【僧帽弁の働き】
僧帽弁は、左心房と左心室を隔てる2枚の薄い弁で、心臓が収縮するときに閉鎖し、左心室に充満された血液が左心房への逆流を防ぐ役割を果たしています。
【僧帽弁閉鎖不全症とは?】
僧帽弁の肥厚や腱索断裂により僧帽弁が完全に閉じず、弁のすき間から左心房へと血流が逆流をしてしまう病気を僧帽弁閉鎖不全症と言います。

黄点線:本来の閉鎖位置、ピンク線:逸脱した僧帽弁
ピンク矢印:逆流した血液
【症状は無症状から呼吸困難まで】
逆流の結果、心臓の拡大や肺における血液のうっ滞が生じ、咳や活動性の低下、重度の場合(肺水腫)は、チアノーゼ、呼吸困難などの症状を示します。
【診断】
健診などにより心雑音が聞こえ発見されるケースから、心不全症状を主訴に来院発見されるケースまで様々です。
聴診で僧帽弁閉鎖不全症が疑われる症例には、レントゲン検査、心電図検査、超音波検査、血圧測定などの検査を行います。
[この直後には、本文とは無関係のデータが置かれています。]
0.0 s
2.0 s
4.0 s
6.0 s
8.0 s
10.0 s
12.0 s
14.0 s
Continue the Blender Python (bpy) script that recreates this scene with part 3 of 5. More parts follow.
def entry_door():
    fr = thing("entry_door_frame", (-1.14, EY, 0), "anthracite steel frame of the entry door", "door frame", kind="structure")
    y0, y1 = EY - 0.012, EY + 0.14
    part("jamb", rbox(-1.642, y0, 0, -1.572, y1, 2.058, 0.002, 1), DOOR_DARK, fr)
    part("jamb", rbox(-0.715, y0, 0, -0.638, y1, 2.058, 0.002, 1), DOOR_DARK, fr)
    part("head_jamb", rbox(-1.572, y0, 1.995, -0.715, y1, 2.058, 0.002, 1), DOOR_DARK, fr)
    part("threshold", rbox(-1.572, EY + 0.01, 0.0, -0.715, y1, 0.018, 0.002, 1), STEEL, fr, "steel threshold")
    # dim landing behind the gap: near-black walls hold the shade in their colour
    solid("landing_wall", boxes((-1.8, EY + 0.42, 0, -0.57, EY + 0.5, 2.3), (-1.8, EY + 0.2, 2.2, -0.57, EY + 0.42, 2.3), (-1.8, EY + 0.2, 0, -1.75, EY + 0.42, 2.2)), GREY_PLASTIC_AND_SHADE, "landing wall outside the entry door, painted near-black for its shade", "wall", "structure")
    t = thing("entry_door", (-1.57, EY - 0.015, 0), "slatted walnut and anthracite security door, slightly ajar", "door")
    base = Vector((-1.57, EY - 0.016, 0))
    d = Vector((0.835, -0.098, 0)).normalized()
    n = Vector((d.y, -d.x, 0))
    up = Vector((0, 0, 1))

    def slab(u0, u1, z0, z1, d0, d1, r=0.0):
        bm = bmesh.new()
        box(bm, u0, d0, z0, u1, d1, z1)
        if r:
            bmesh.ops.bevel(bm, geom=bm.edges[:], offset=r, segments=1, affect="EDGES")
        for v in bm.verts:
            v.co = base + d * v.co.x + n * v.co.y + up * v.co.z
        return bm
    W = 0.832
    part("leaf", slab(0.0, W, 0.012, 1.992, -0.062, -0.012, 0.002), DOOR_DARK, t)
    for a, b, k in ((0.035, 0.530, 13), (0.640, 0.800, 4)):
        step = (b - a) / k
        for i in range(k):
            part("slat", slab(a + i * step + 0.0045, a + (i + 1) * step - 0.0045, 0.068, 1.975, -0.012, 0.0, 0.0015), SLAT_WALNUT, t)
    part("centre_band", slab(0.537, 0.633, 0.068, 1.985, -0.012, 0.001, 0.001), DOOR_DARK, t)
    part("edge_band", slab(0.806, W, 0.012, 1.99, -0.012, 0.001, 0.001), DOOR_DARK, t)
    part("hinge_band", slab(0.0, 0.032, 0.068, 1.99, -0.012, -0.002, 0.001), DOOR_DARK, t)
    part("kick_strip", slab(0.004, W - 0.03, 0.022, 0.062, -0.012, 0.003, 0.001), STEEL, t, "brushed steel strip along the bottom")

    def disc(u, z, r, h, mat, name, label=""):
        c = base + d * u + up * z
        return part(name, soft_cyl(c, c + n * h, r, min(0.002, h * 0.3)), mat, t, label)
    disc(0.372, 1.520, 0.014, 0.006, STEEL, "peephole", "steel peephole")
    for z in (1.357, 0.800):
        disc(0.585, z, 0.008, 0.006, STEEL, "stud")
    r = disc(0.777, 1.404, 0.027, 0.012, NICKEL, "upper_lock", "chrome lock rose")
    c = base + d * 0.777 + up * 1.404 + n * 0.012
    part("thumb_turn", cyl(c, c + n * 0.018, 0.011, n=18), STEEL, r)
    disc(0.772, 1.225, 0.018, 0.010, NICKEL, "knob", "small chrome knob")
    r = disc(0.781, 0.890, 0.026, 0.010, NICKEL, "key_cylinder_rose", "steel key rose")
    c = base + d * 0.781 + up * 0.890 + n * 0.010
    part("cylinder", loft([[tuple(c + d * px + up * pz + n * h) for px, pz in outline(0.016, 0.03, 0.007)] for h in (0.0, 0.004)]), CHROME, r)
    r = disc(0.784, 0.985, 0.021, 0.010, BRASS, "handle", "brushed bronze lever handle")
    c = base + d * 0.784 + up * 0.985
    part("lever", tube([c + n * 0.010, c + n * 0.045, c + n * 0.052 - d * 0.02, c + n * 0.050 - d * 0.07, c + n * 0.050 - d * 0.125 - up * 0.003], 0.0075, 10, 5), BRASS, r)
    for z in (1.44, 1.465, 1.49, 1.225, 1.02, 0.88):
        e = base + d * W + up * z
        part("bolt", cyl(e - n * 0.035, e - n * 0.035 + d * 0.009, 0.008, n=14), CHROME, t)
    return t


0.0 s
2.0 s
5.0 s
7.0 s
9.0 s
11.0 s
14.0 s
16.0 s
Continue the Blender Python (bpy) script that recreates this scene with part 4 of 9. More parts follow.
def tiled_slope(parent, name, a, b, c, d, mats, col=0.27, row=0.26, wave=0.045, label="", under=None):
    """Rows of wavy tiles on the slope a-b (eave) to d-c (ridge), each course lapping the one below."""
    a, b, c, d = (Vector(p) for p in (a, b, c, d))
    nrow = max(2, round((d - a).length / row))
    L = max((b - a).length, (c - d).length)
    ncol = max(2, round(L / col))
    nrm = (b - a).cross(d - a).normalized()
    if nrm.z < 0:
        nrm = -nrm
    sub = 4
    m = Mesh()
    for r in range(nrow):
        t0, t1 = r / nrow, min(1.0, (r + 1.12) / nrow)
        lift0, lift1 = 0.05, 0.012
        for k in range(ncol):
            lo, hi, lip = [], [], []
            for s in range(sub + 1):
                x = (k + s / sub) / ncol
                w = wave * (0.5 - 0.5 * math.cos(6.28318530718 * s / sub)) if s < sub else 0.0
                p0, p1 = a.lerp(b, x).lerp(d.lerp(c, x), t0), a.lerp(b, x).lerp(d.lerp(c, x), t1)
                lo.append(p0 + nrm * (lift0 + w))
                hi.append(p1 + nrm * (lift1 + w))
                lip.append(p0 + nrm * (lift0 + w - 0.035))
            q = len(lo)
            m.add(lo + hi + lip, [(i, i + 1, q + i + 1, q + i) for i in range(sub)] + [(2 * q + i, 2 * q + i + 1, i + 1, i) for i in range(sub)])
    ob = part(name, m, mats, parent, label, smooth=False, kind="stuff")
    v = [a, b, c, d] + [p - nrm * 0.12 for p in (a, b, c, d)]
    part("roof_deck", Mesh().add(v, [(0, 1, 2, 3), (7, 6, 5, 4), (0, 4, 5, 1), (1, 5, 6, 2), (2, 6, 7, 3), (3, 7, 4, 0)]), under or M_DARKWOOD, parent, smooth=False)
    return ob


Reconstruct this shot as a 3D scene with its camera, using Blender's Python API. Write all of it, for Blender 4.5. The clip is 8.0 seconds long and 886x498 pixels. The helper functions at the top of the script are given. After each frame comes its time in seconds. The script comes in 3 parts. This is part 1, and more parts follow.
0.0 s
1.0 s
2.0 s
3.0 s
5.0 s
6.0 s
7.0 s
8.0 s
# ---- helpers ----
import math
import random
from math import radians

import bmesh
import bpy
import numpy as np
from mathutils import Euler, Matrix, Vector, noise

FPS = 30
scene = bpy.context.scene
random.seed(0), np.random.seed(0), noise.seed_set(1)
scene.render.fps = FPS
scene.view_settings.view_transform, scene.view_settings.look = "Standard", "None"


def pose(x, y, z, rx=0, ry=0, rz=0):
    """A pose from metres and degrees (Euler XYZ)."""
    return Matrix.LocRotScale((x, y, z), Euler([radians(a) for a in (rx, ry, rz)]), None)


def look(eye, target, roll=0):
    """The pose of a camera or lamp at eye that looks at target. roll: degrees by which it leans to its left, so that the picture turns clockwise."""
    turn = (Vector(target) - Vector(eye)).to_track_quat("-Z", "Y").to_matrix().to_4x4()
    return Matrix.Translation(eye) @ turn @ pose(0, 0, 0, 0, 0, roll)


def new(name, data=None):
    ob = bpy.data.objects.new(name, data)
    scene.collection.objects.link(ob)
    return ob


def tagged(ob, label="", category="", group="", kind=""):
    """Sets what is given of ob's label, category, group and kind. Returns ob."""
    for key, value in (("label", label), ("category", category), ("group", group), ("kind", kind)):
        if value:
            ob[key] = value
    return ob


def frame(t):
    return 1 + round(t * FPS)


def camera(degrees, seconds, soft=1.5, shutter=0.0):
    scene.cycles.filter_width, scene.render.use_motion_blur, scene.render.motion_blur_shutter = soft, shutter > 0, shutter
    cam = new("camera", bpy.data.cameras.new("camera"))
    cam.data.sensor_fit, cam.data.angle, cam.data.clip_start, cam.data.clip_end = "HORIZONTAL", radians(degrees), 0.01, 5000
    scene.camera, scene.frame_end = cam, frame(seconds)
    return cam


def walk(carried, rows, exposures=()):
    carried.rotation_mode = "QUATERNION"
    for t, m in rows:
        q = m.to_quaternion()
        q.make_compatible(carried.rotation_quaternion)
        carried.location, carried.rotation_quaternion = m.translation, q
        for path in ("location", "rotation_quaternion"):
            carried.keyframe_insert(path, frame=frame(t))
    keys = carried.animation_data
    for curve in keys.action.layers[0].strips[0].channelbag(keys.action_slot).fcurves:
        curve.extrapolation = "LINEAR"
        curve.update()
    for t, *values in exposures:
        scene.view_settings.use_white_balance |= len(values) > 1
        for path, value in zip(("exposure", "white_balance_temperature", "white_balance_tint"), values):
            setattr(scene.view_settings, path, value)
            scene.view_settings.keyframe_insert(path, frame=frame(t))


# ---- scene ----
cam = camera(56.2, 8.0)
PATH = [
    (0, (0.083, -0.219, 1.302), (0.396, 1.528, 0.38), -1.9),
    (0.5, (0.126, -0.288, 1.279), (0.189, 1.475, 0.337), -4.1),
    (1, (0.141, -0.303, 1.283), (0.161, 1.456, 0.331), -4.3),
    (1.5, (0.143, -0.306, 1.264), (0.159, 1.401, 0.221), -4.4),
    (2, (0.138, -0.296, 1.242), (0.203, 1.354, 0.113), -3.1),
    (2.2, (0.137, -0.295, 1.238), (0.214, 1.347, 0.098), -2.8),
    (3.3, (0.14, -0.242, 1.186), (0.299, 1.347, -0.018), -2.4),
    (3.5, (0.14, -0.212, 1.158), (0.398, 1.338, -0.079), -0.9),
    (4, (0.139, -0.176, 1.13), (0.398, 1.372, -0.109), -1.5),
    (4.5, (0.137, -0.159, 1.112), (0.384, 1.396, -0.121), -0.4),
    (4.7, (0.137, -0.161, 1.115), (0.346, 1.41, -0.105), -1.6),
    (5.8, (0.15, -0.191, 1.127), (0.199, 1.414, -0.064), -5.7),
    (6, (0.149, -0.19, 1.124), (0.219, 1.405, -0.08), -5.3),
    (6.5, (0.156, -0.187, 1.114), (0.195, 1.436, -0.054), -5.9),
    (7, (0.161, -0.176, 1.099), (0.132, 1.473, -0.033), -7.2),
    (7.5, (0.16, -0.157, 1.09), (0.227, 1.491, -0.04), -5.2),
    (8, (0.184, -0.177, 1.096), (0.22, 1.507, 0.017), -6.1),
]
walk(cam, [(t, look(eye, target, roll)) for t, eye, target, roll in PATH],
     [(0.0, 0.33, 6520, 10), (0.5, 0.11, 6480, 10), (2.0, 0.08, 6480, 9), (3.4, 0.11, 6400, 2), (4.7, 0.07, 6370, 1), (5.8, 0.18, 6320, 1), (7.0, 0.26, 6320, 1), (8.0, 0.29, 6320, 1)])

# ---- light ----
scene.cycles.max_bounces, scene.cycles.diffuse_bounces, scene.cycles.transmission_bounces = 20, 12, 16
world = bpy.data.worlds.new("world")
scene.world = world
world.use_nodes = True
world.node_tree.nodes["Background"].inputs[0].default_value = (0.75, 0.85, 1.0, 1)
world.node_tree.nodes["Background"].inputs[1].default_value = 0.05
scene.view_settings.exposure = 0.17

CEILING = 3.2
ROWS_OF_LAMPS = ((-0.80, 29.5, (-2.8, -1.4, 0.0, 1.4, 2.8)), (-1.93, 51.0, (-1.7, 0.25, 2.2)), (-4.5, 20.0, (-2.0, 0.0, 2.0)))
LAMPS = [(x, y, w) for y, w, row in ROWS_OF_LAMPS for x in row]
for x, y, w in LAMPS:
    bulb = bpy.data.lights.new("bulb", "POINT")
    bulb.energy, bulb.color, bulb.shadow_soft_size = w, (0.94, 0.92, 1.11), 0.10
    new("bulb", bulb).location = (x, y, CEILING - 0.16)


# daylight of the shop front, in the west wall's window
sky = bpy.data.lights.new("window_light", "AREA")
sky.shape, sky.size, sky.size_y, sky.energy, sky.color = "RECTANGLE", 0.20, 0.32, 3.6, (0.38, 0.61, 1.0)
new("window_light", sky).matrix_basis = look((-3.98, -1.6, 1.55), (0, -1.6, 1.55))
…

病気の進行具合によって、お薬の種類を決定します。
【重症度の分類】
アメリカ内科学会(ACVIM)犬の房室弁膜症の診断と治療に関するコンセンサスガイドラインでは、重症度分類とステージごとの推奨される治療が記載されています
StageA:異常なし
StageB1:心雑音が聞こえる
StageB2:心拡大が認められる
(ここまでは心不全症状はありません)
StageC:軽度~中等度の心不全
StageD:重度の心不全(投薬治療による症状のコントロールが困難で、安静時にも心不全徴候が認められる)
【治療】
血管を広げて心臓の負担を軽減するお薬(血管拡張薬)
心臓のポンプ機能を助ける(強心薬)
身体にたまった余分な水を尿から排泄(利尿薬)
食事管理
などを組み合わせて治療します。
近年、心臓の手術により逆流を減らすようなが治療が高度獣医療機関で行われるようになってきました。